A separate analysis by Moody’s Analytics predicts that U.S. home prices will either remain stable or fall as much as 5% from peak to trough. In the nation’s 187 significantly “overvalued” regional housing markets, including Boise and Charlotte, Moody’s predicts home price declines of 5% to 10%. But that assumes no recession. If a recession hits, Moody’s thinks U.S. home prices would fall 5% to 10% and significantly overvalued regional markets would see 15% to 20% drops.
But just because groups like Goldman Sachs and Moody’s Analytics aren’t predicting a housing crash in the U.S., doesn't mean the housing downturn won’t weaken the overall U.S. economy. In fact, the economic contractions caused by housing are already here.
Last week, researchers at Goldman Sachs projected that activity in the U.S. housing market will end 2022 and 2023 down across the board. The firm expects sharp declines this year in U.S. new home sales (a 22% drop), U.S. existing home sales (a 17% drop), and U.S. housing GDP (an 8.9% drop). Goldman Sachs projects further declines next year in U.S. new home sales (another 8% drop), U.S. existing home sales (another 14% drop), and U.S. housing GDP (another 9.2% drop).
The economic contractions caused by the ongoing housing correction could be even more severe in countries like New Zealand, Australia, and Canada.
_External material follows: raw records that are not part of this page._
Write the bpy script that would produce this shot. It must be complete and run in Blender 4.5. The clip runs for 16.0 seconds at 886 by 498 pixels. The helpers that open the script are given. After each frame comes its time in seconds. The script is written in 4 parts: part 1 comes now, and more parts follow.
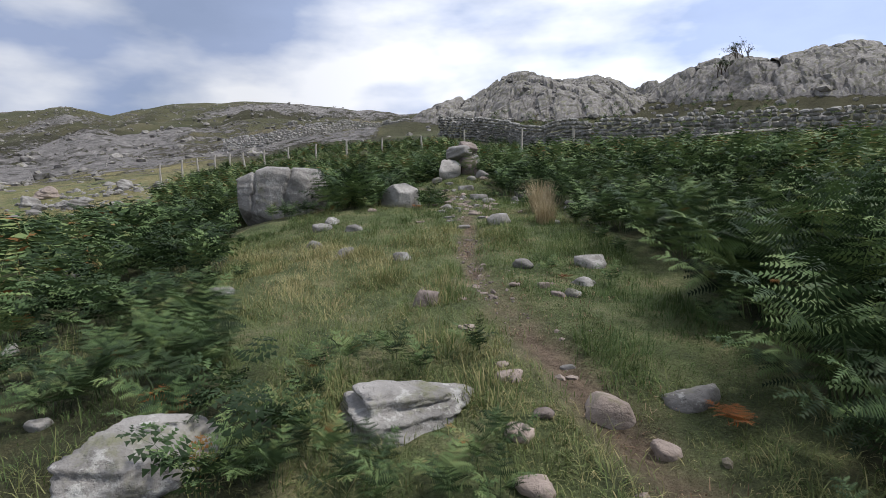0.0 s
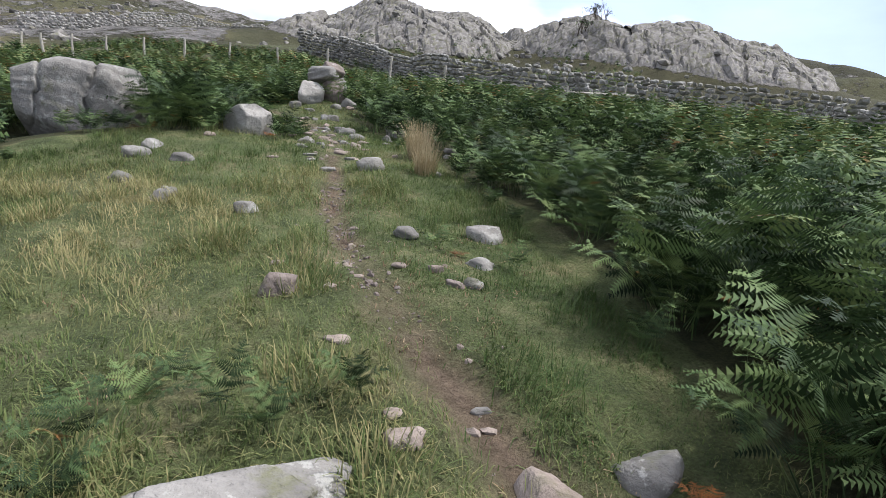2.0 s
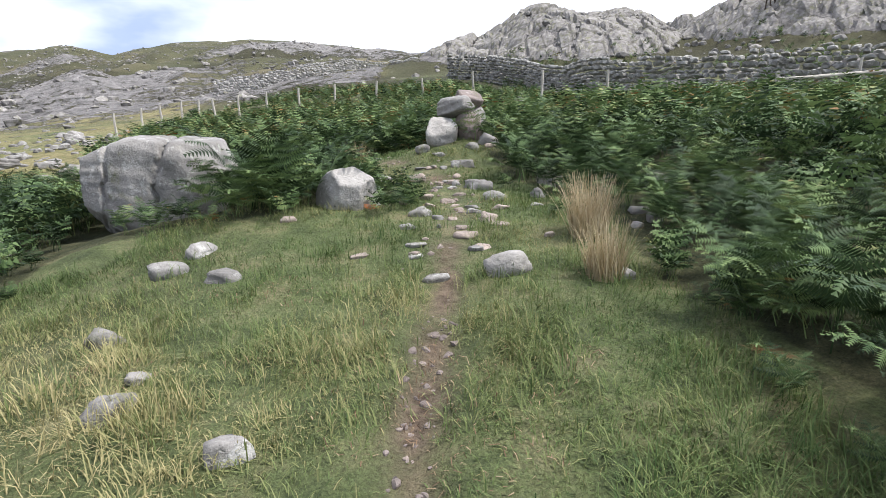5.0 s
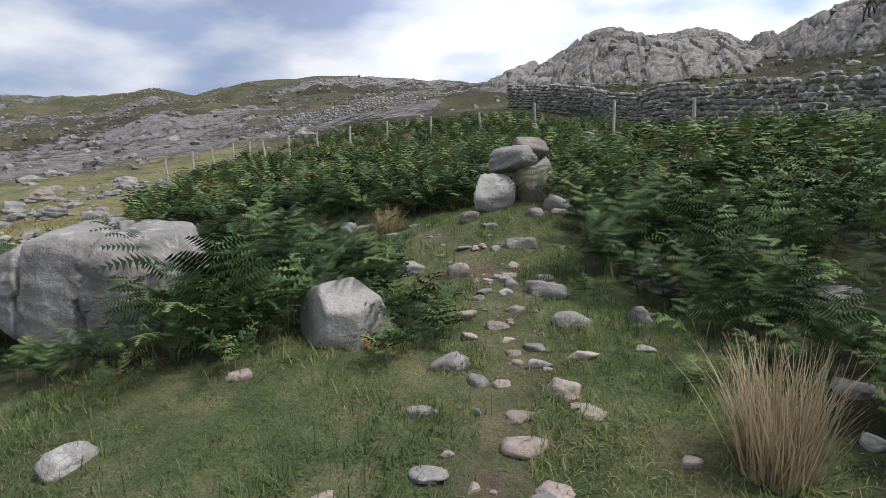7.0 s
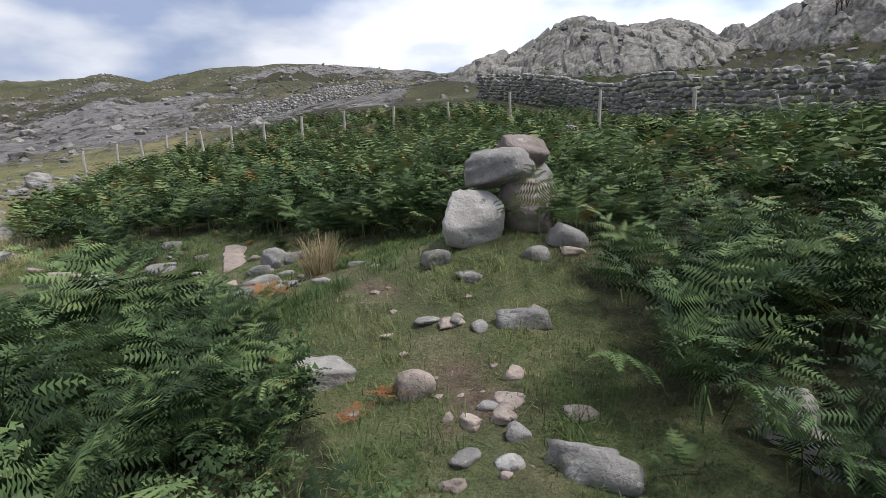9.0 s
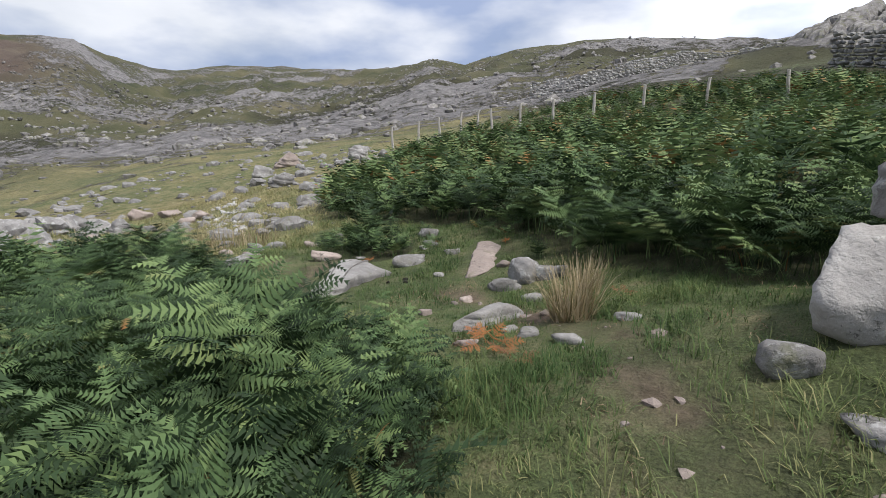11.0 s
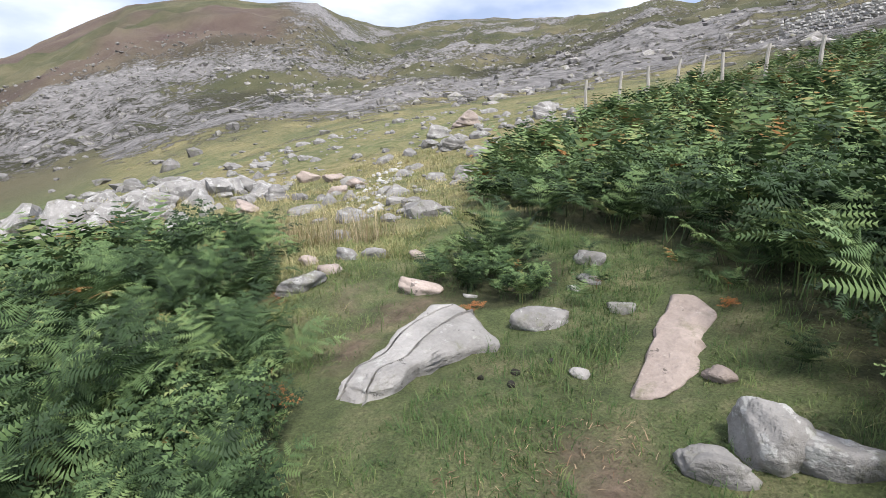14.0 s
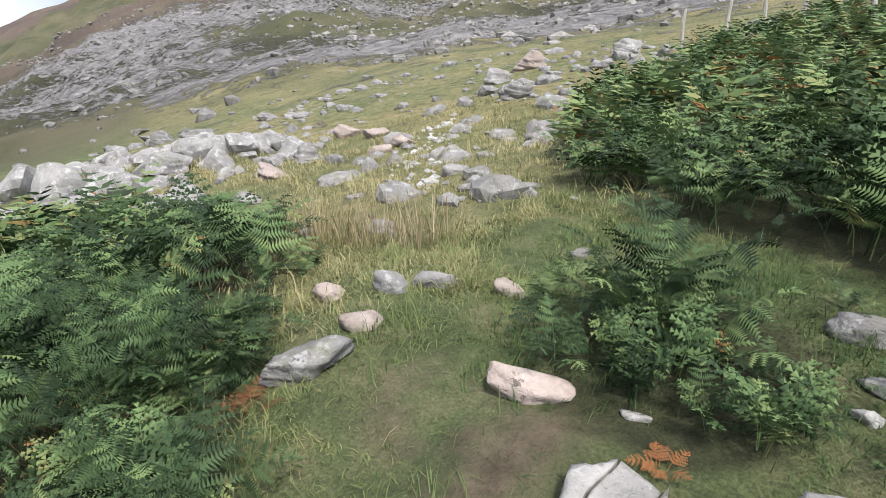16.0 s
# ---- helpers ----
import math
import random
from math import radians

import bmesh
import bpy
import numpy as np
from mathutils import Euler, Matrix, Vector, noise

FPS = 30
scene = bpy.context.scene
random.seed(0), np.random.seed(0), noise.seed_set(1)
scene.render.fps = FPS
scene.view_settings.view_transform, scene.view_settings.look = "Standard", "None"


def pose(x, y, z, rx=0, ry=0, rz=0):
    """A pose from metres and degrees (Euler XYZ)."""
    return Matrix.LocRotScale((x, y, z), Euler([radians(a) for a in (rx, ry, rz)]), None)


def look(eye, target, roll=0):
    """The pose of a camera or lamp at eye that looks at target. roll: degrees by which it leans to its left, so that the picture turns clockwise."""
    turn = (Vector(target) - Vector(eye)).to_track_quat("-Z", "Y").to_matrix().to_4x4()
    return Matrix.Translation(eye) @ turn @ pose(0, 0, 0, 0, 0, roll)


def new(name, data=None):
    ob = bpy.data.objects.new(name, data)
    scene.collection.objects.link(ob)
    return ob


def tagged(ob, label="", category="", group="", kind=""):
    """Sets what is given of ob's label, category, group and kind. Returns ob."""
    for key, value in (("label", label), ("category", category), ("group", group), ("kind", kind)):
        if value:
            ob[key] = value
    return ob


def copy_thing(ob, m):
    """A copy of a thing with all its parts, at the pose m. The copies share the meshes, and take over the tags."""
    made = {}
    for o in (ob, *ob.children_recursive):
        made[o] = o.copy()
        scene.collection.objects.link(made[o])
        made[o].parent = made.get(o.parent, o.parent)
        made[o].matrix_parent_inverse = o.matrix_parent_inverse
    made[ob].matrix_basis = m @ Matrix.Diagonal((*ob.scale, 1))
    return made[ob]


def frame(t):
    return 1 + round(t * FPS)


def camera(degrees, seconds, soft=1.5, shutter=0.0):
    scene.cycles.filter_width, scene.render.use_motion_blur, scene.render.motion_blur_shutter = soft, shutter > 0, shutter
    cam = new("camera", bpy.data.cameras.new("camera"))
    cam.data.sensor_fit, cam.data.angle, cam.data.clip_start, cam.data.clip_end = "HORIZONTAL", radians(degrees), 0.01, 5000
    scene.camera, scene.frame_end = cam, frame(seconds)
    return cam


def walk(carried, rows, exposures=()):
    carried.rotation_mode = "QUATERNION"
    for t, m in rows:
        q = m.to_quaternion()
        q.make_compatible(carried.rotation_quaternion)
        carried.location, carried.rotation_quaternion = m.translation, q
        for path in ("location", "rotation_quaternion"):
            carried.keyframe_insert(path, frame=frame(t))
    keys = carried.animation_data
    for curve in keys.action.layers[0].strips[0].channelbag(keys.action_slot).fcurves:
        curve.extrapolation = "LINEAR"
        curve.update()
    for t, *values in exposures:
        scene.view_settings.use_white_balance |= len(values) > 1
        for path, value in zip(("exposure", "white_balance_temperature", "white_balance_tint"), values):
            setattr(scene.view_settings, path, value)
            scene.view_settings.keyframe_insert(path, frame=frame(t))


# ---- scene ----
cam = camera(80.1, 16.0, soft=0.6)
PATH = [
    (0, (0.035, 0.082, 1.576), (-0.017, 2.074, 1.414), -1.7),
    (0.5, (0.032, 0.462, 1.568), (0.11, 2.448, 1.345), 2.2),
    (1, (-0.077, 0.694, 1.552), (0.182, 2.664, 1.319), 3.1),
    (1.5, (-0.058, 1.014, 1.573), (0.383, 2.942, 1.277), 4.1),
    (2, (-0.078, 1.337, 1.729), (0.422, 3.232, 1.328), 4.9),
    (2.5, (-0.036, 1.932, 1.698), (0.403, 3.826, 1.23), 2.9),
    (3, (0.05, 2.555, 1.692), (0.306, 4.468, 1.169), -1.7),
    (3.5, (0.117, 3.109, 1.719), (0.253, 5.038, 1.209), -4.3),
    (4, (0.261, 3.567, 1.842), (0.312, 5.502, 1.341), -6.1),
    (4.2, (0.289, 3.712, 1.961), (0.302, 5.659, 1.502), -5.0),
    (6.3, (0.605, 6.061, 2.524), (0.369, 8.017, 2.182), -0.1),
    (6.5, (0.572, 6.332, 2.628), (0.298, 8.284, 2.292), -0.2),
    (7, (0.444, 6.854, 2.803), (0.108, 8.808, 2.54), -2.5),
    (7.5, (0.415, 7.608, 2.821), (0.251, 9.582, 2.55), -1.1),
    (8, (0.34, 8.309, 2.928), (0.232, 10.286, 2.646), -2.9),
    (8.5, (0.248, 8.916, 2.974), (0.099, 10.886, 2.666), -6.4),
    (9, (0.164, 9.52, 3.067), (-0.054, 11.485, 2.767), -2.3),
    (9.5, (-0.022, 10.193, 3.071), (-0.455, 12.133, 2.844), 0.0),
    (10, (-0.129, 10.686, 3.21), (-0.879, 12.53, 3.013), 0.5),
    (10.2, (-0.174, 10.861, 3.207), (-1.036, 12.652, 2.965), 0.4),
    (12.3, (-0.88, 12.668, 3.148), (-2.302, 14.011, 2.732), -1.5),
    (12.5, (-1.018, 12.923, 3.129), (-2.473, 14.225, 2.694), -2.0),
    (13, (-1.359, 13.385, 3.442), (-2.888, 14.591, 2.986), -0.7),
    (13.5, (-1.658, 13.811, 3.4), (-3.236, 14.944, 2.923), -0.6),
    (14, (-2.042, 14.194, 3.41), (-3.679, 15.217, 2.888), -0.0),
    (14.5, (-2.45, 14.411, 3.544), (-4.141, 15.299, 2.954), 0.6),
    (15, (-3.361, 14.807, 3.325), (-5.067, 15.647, 2.707), 0.1),
    (15.5, (-4.03, 15.077, 3.266), (-5.71, 15.937, 2.604), -0.6),
    (16, (-4.494, 15.19, 3.289), (-6.162, 16.039, 2.582), -0.6),
]
EXPOSURES = [(0.0, -0.25), (1.5, -0.02), (2.0, 0.25), (3.0, 0.9), (4.2, 1.0), (6.3, -0.15), (9.0, -0.1), (10.2, -0.2), (12.3, 0.4), (16.0, 0.5)]
walk(cam, [(t, look(eye, target, roll)) for t, eye, target, roll in PATH], EXPOSURES)

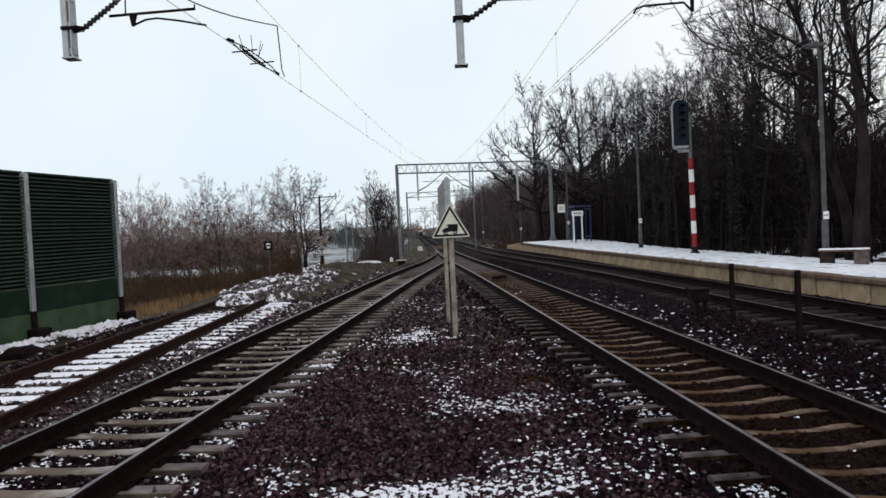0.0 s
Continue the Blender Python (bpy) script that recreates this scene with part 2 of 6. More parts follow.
LOCO_BLUE = surface("locomotive_navy", (0.0019, 0.002, 0.0125), (0.0046, 0.0054, 0.027), 2.5, 0.45, 0, 0.06, 40, shine=0.12)
FADED = surface("faded_orange_stripe", (0.2, 0.09, 0.06), (0.32, 0.16, 0.11), 6, 0.8, 0, 0.1, 40)
GUARD = surface("grimy_blue_grey_guard", (0.03, 0.032, 0.05), (0.075, 0.078, 0.105), 4, 0.8, 0, 0.2, 40)
LOCO_ORANGE = surface("locomotive_orange", (0.36, 0.11, 0.052), (0.5, 0.165, 0.088), 2.5, 0.5, 0, 0.06, 40)
LOCO_CREAM = surface("locomotive_white_band", (0.6, 0.6, 0.6), (0.76, 0.76, 0.75), 2.5, 0.5, 0, 0.06, 40)
FRAME_PEACH = surface("faded_window_frame", (0.46, 0.3, 0.24), (0.6, 0.42, 0.34), 4, 0.6, 0, 0.06, 40)
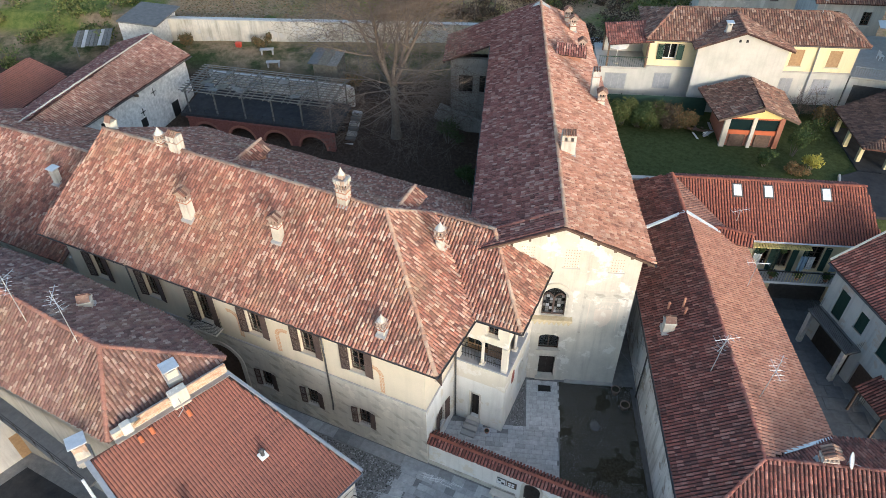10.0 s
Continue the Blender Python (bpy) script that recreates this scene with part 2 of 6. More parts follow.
    "blue": surface("dark_water_glass", (0.01, 0.02, 0.02), (0.015, 0.03, 0.03), 2.0, 0.15, 0.5),
    "cloth": surface("white_cloth", (0.75, 0.75, 0.74), (0.65, 0.66, 0.66), 3.0),
    "bark": surface("grey_bark", (0.11, 0.092, 0.076), (0.2, 0.175, 0.145), 6.0, 0.95),
    "twig": surface("twigs", (0.085, 0.065, 0.052), (0.18, 0.145, 0.118), 4.0, 0.95),
    "leaf": pieces_mat("evergreen_leaves", [(0.03, 0.055, 0.02), (0.06, 0.09, 0.03), (0.09, 0.11, 0.035), (0.04, 0.07, 0.025)], 3.0),
    "dry_leaf": pieces_mat("dry_leaves", [(0.16, 0.09, 0.04), (0.22, 0.14, 0.06), (0.12, 0.09, 0.04), (0.09, 0.1, 0.04)], 3.0),
    "brush_leaf": pieces_mat("winter_brush", [(0.075, 0.05, 0.033), (0.12, 0.08, 0.05), (0.055, 0.04, 0.028), (0.09, 0.075, 0.04)], 3.0),
    "yellow_leaf": pieces_mat("yellow_leaves", [(0.35, 0.32, 0.05), (0.42, 0.38, 0.08), (0.2, 0.22, 0.05)], 3.0),
    "faded_paint": plaster("faded_pink_paint", (0.66, 0.6, 0.5), (0.6, 0.5, 0.42), (0.7, 0.66, 0.57), 0.8, 0.2),
    "dark_door": surface("dark_door_paint", (0.028, 0.022, 0.018), (0.05, 0.04, 0.033), 4.0, 0.7),
    "oval_paint": plaster("dark_red_paint", (0.3, 0.1, 0.07), (0.24, 0.09, 0.07), None, 0.5, 0.3),
    # red brick darkened towards purple: the arcade's shade is in the colour
    "dark_brick": surface("shaded_purple_brick", (0.15, 0.055, 0.045), (0.27, 0.115, 0.095), 7.0, 0.95, 0.1, 0.0, 0.6),
    "garden_wash": plaster("weathered_garden_wall", (0.66, 0.6, 0.49), (0.4, 0.35, 0.27), (0.5, 0.47, 0.42), 0.9, 0.8),
    "white_rubble": surface("white_rubble_stone", (0.5, 0.485, 0.45), (0.9, 0.88, 0.83), 3.2, 0.95, 0.1, 0.0, 1.0),
    "wall_stone": pieces_mat("grey_wall_stone", [(0.5, 0.48, 0.45), (0.62, 0.59, 0.54), (0.42, 0.4, 0.37), (0.55, 0.45, 0.38)]),
    "hut_wood": surface("lichened_hut_boards", (0.08, 0.076, 0.062), (0.16, 0.152, 0.125), 4.0, 0.9),
    "cap_metal": surface("pale_cap_metal", (0.42, 0.44, 0.46), (0.55, 0.57, 0.59), 4.0, 0.5, 0.4, 0.15),
    "stained_wall": plaster("damp_stained_plaster", (0.82, 0.8, 0.76), (0.42, 0.39, 0.33), (0.36, 0.3, 0.23), 0.6, 0.75),
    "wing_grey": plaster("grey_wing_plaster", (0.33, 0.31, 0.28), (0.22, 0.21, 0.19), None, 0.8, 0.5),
    # pan colour darkened to carry the shadow lines between tile rows
    "deck_dark": surface("shadowed_pan_tiles", (0.05, 0.028, 0.024), (0.1, 0.052, 0.042), 3.0),
    "barn": tiles("brown_red_barn_tiles", [(0.24, 0.12, 0.09), (0.36, 0.19, 0.145), (0.42, 0.23, 0.175), (0.3, 0.15, 0.115), (0.54, 0.38, 0.3), (0.38, 0.2, 0.15)], 0.35),
    "street_slab": pieces_mat("dark_street_slabs", [(0.2, 0.205, 0.205), (0.34, 0.345, 0.345), (0.27, 0.275, 0.275), (0.44, 0.445, 0.44), (0.24, 0.245, 0.245)], 3.0),
    "street_strip": pieces_mat("pale_street_slabs", [(0.32, 0.325, 0.325), (0.46, 0.46, 0.455), (0.38, 0.385, 0.38), (0.54, 0.54, 0.53)], 3.0),
    "ochre_stone": surface("ochre_carved_stone", (0.5, 0.4, 0.23), (0.66, 0.56, 0.38), 5.0),
    "sill": surface("slate_ledge", (0.25, 0.26, 0.28), (0.33, 0.34, 0.36), 4.0, 0.6),
}
gm, gnt, gb = nodes_of("window_glass", 0.04, 0.5)
gb.inputs["Base Color"].default_value = (0.55, 0.58, 0.58, 1)
gb.inputs["Transmission Weight"].default_value = 1.0
MAT["glass"] = gm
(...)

“Based on this negative outlook for home prices, and the importance of residential investment and housing wealth, we find that the housing downturn poses larger downside risks to GDP in New Zealand, Australia, and Canada,” write the Goldman Sachs researchers. In New Zealand, the investment bank says, it’s likely the housing downturn pulls the country’s overall economy into a recession.